WRITTEN REQUEST:
Leaving out every picture, quote the data below exactly as it appears.

DATASET EXTRACT:
·····

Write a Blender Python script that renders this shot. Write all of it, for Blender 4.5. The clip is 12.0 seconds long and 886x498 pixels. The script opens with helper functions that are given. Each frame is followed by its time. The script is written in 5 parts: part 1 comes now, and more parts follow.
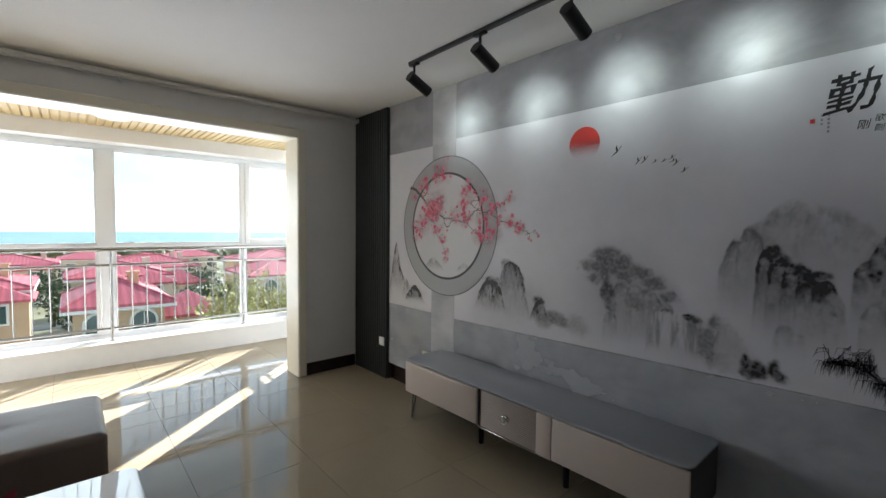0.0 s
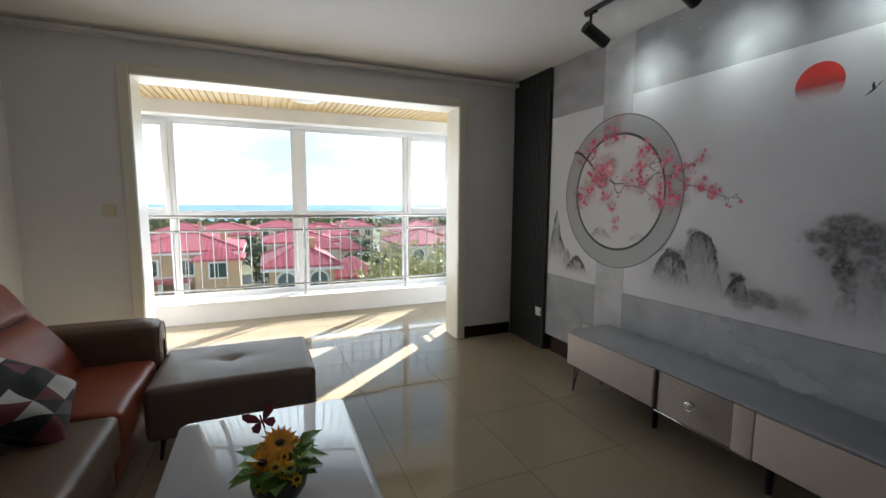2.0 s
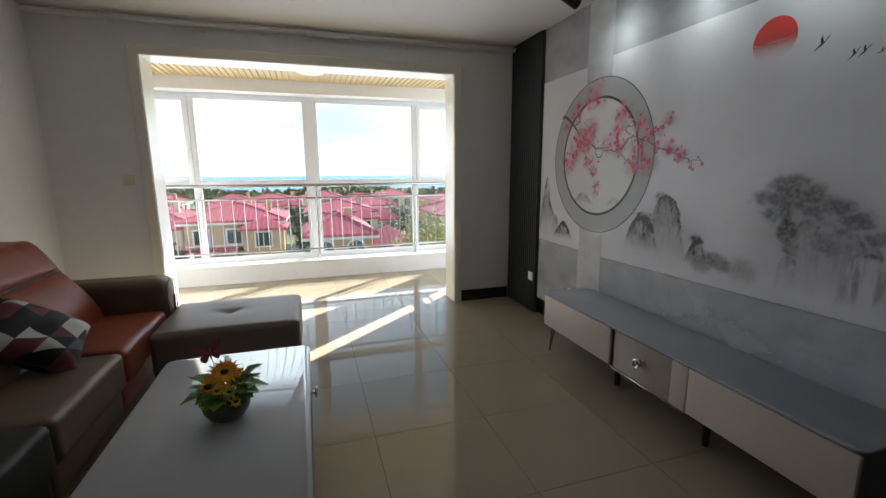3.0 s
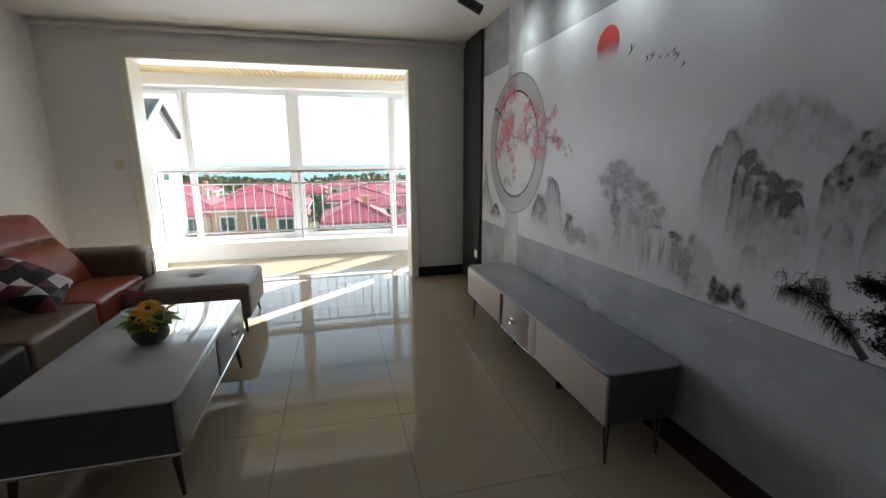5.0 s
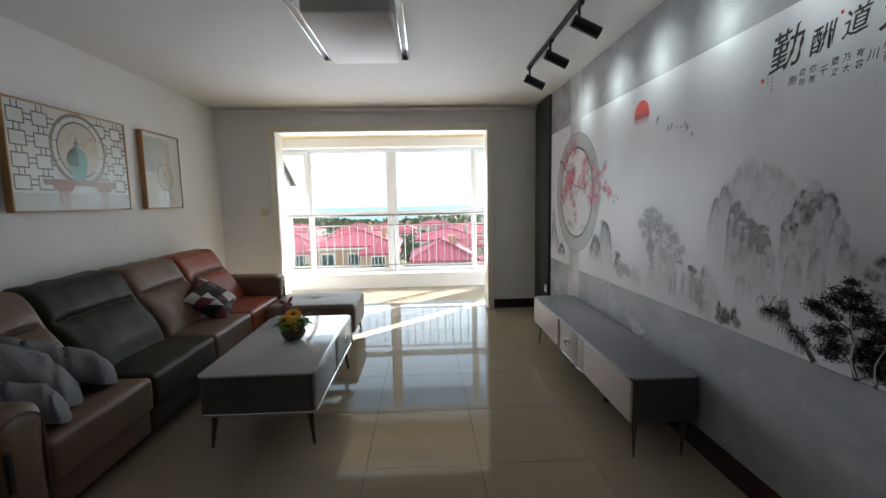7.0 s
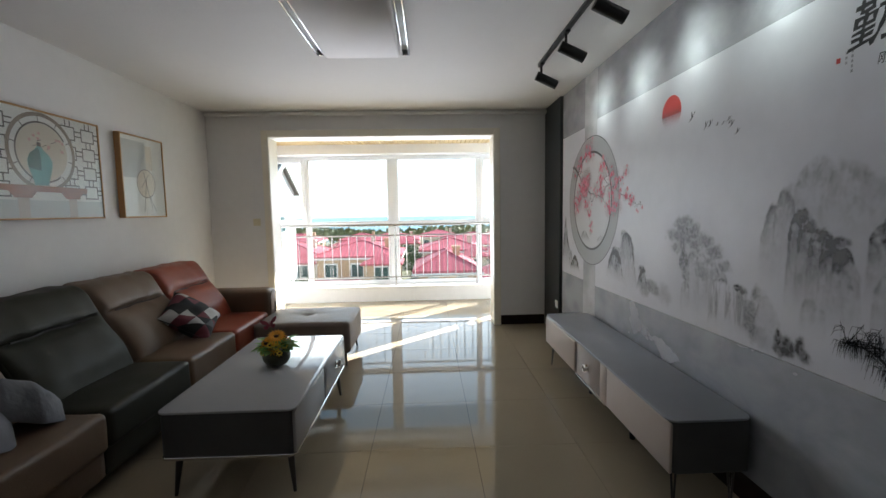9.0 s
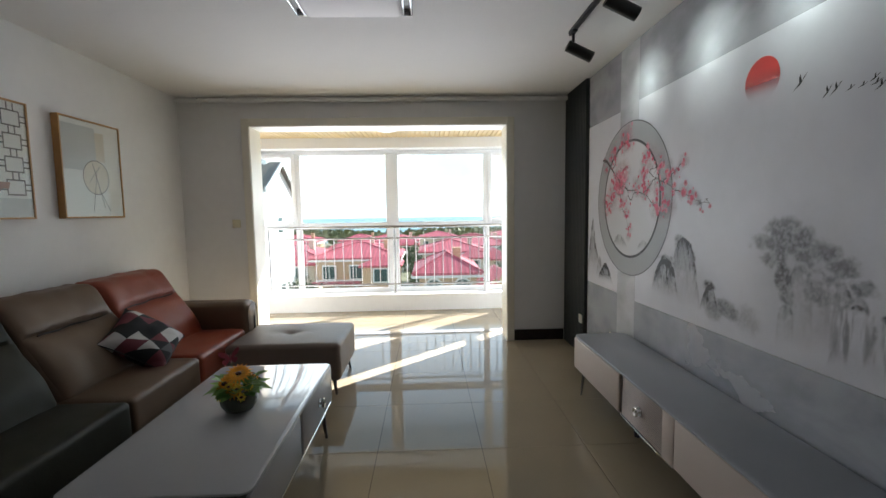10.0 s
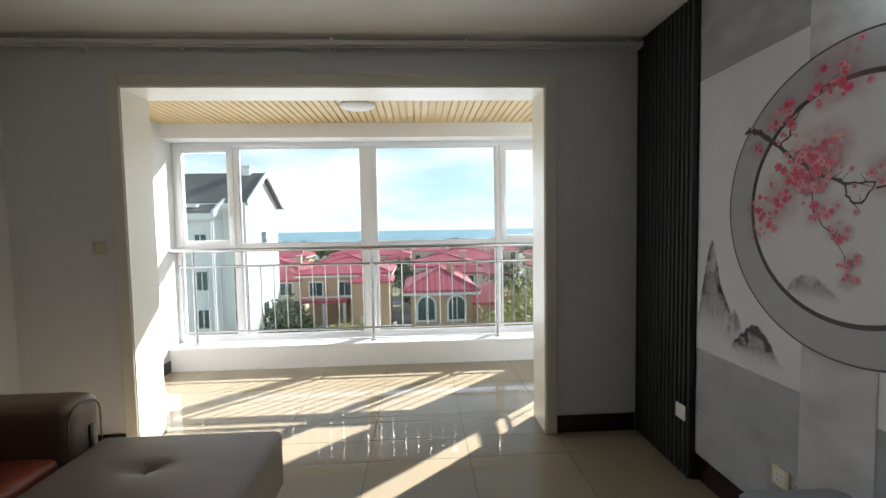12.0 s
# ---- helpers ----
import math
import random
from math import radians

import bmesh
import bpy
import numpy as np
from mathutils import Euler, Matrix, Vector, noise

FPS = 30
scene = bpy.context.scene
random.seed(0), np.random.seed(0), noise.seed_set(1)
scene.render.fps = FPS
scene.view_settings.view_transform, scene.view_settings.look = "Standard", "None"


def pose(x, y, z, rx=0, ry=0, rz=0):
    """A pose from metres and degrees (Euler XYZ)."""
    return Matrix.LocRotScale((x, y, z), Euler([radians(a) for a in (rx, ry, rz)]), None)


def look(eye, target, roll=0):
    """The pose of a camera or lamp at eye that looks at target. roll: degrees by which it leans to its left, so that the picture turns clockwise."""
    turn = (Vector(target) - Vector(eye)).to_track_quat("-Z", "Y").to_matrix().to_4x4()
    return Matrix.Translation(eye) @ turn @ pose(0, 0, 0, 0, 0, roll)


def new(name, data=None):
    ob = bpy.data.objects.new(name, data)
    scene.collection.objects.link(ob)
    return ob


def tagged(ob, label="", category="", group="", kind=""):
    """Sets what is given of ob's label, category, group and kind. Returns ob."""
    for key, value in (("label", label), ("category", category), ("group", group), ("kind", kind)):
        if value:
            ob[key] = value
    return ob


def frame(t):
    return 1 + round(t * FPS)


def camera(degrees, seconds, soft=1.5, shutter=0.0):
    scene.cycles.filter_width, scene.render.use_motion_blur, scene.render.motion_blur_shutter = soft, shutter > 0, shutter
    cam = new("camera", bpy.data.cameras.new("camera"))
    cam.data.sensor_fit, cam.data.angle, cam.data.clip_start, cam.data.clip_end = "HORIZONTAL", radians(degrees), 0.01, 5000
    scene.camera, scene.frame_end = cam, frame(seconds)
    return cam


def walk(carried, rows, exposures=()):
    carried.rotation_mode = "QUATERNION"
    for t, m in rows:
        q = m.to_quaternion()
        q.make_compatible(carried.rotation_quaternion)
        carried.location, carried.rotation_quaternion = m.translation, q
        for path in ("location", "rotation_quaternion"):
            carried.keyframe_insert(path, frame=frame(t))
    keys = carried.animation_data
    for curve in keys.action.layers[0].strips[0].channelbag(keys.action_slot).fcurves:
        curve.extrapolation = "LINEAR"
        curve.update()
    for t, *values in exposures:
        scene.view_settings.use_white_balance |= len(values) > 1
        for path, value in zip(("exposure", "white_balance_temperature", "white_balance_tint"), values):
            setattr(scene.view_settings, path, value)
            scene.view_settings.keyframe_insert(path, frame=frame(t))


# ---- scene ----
cam = camera(92.0, 12.0)
PATH = [
    (0, (-0.041, -0.064, 1.496), (1.28, 1.435, 1.405), 0.6),
    (0.5, (-0.03, -0.037, 1.489), (1.196, 1.541, 1.394), 0.5),
    (1, (-0.074, -0.014, 1.471), (1.034, 1.646, 1.349), 0.5),
    (1.5, (-0.145, 0.043, 1.465), (0.815, 1.79, 1.298), 0.4),
    (2, (-0.17, 0.074, 1.449), (0.603, 1.905, 1.226), 0.4),
    (2.5, (-0.08, 0.027, 1.447), (0.556, 1.9, 1.154), -0.0),
    (3, (0.204, -0.244, 1.43), (0.792, 1.633, 1.068), -0.3),
    (3.5, (0.556, -0.355, 1.397), (1.154, 1.509, 0.988), -0.5),
    (3.7, (0.674, -0.371, 1.416), (1.284, 1.485, 0.99), -0.5),
    (5.3, (0.905, -1.122, 1.41), (1.293, 0.796, 0.998), -0.6),
    (5.5, (0.971, -1.254, 1.418), (1.294, 0.677, 1.006), -0.9),
    (6, (0.999, -1.469, 1.444), (1.202, 0.489, 1.086), -1.1),
    (6.5, (0.886, -1.603, 1.462), (1.014, 0.372, 1.179), -1.1),
    (7, (0.833, -1.627, 1.47), (0.918, 0.359, 1.246), -1.1),
    (9, (0.853, -1.269, 1.455), (0.922, 0.722, 1.279), -1.0),
    (9.5, (0.845, -0.995, 1.445), (0.915, 0.997, 1.271), -1.0),
    (10, (0.805, -0.614, 1.447), (0.877, 1.378, 1.276), -0.9),
    (10.5, (0.816, -0.2, 1.447), (0.899, 1.791, 1.281), -0.9),
    (11, (0.768, 0.266, 1.45), (0.863, 2.259, 1.308), -0.7),
    (11.5, (0.808, 0.699, 1.451), (0.899, 2.693, 1.32), -0.8),
    (12, (0.825, 1.184, 1.468), (0.935, 3.178, 1.357), -1.0),
]
EXPOSURES = [(0.0, 2.27), (2.5, 2.08), (3.7, 2.2), (5.5, 2.4), (7.0, 2.5), (9.5, 2.42), (10.5, 2.2), (11.5, 1.9), (12.0, 1.72)]
walk(cam, [(t, look(eye, target, roll)) for t, eye, target, roll in PATH], EXPOSURES)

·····

ANSWER TO THIS EXERCISE:
Write a Blender Python script that renders this shot. Write all of it, for Blender 4.5. The clip is 12.0 seconds long and 886x498 pixels. The script opens with helper functions that are given. Each frame is followed by its time. The script is written in 5 parts: part 1 comes now, and more parts follow.
0.0 s
2.0 s
3.0 s
5.0 s
7.0 s
9.0 s
10.0 s
12.0 s
# ---- helpers ----
import math
import random
from math import radians

import bmesh
import bpy
import numpy as np
from mathutils import Euler, Matrix, Vector, noise

FPS = 30
scene = bpy.context.scene
random.seed(0), np.random.seed(0), noise.seed_set(1)
scene.render.fps = FPS
scene.view_settings.view_transform, scene.view_settings.look = "Standard", "None"


def pose(x, y, z, rx=0, ry=0, rz=0):
    """A pose from metres and degrees (Euler XYZ)."""
    return Matrix.LocRotScale((x, y, z), Euler([radians(a) for a in (rx, ry, rz)]), None)


def look(eye, target, roll=0):
    """The pose of a camera or lamp at eye that looks at target. roll: degrees by which it leans to its left, so that the picture turns clockwise."""
    turn = (Vector(target) - Vector(eye)).to_track_quat("-Z", "Y").to_matrix().to_4x4()
    return Matrix.Translation(eye) @ turn @ pose(0, 0, 0, 0, 0, roll)


def new(name, data=None):
    ob = bpy.data.objects.new(name, data)
    scene.collection.objects.link(ob)
    return ob


def tagged(ob, label="", category="", group="", kind=""):
    """Sets what is given of ob's label, category, group and kind. Returns ob."""
    for key, value in (("label", label), ("category", category), ("group", group), ("kind", kind)):
        if value:
            ob[key] = value
    return ob


def frame(t):
    return 1 + round(t * FPS)


def camera(degrees, seconds, soft=1.5, shutter=0.0):
    scene.cycles.filter_width, scene.render.use_motion_blur, scene.render.motion_blur_shutter = soft, shutter > 0, shutter
    cam = new("camera", bpy.data.cameras.new("camera"))
    cam.data.sensor_fit, cam.data.angle, cam.data.clip_start, cam.data.clip_end = "HORIZONTAL", radians(degrees), 0.01, 5000
    scene.camera, scene.frame_end = cam, frame(seconds)
    return cam


def walk(carried, rows, exposures=()):
    carried.rotation_mode = "QUATERNION"
    for t, m in rows:
        q = m.to_quaternion()
        q.make_compatible(carried.rotation_quaternion)
        carried.location, carried.rotation_quaternion = m.translation, q
        for path in ("location", "rotation_quaternion"):
            carried.keyframe_insert(path, frame=frame(t))
    keys = carried.animation_data
    for curve in keys.action.layers[0].strips[0].channelbag(keys.action_slot).fcurves:
        curve.extrapolation = "LINEAR"
        curve.update()
    for t, *values in exposures:
        scene.view_settings.use_white_balance |= len(values) > 1
        for path, value in zip(("exposure", "white_balance_temperature", "white_balance_tint"), values):
            setattr(scene.view_settings, path, value)
            scene.view_settings.keyframe_insert(path, frame=frame(t))


# ---- scene ----
cam = camera(92.0, 12.0)
PATH = [
    (0, (-0.041, -0.064, 1.496), (1.28, 1.435, 1.405), 0.6),
    (0.5, (-0.03, -0.037, 1.489), (1.196, 1.541, 1.394), 0.5),
    (1, (-0.074, -0.014, 1.471), (1.034, 1.646, 1.349), 0.5),
    (1.5, (-0.145, 0.043, 1.465), (0.815, 1.79, 1.298), 0.4),
    (2, (-0.17, 0.074, 1.449), (0.603, 1.905, 1.226), 0.4),
    (2.5, (-0.08, 0.027, 1.447), (0.556, 1.9, 1.154), -0.0),
    (3, (0.204, -0.244, 1.43), (0.792, 1.633, 1.068), -0.3),
    (3.5, (0.556, -0.355, 1.397), (1.154, 1.509, 0.988), -0.5),
    (3.7, (0.674, -0.371, 1.416), (1.284, 1.485, 0.99), -0.5),
    (5.3, (0.905, -1.122, 1.41), (1.293, 0.796, 0.998), -0.6),
    (5.5, (0.971, -1.254, 1.418), (1.294, 0.677, 1.006), -0.9),
    (6, (0.999, -1.469, 1.444), (1.202, 0.489, 1.086), -1.1),
    (6.5, (0.886, -1.603, 1.462), (1.014, 0.372, 1.179), -1.1),
    (7, (0.833, -1.627, 1.47), (0.918, 0.359, 1.246), -1.1),
    (9, (0.853, -1.269, 1.455), (0.922, 0.722, 1.279), -1.0),
    (9.5, (0.845, -0.995, 1.445), (0.915, 0.997, 1.271), -1.0),
    (10, (0.805, -0.614, 1.447), (0.877, 1.378, 1.276), -0.9),
    (10.5, (0.816, -0.2, 1.447), (0.899, 1.791, 1.281), -0.9),
    (11, (0.768, 0.266, 1.45), (0.863, 2.259, 1.308), -0.7),
    (11.5, (0.808, 0.699, 1.451), (0.899, 2.693, 1.32), -0.8),
    (12, (0.825, 1.184, 1.468), (0.935, 3.178, 1.357), -1.0),
]
EXPOSURES = [(0.0, 2.27), (2.5, 2.08), (3.7, 2.2), (5.5, 2.4), (7.0, 2.5), (9.5, 2.42), (10.5, 2.2), (11.5, 1.9), (12.0, 1.72)]
walk(cam, [(t, look(eye, target, roll)) for t, eye, target, roll in PATH], EXPOSURES)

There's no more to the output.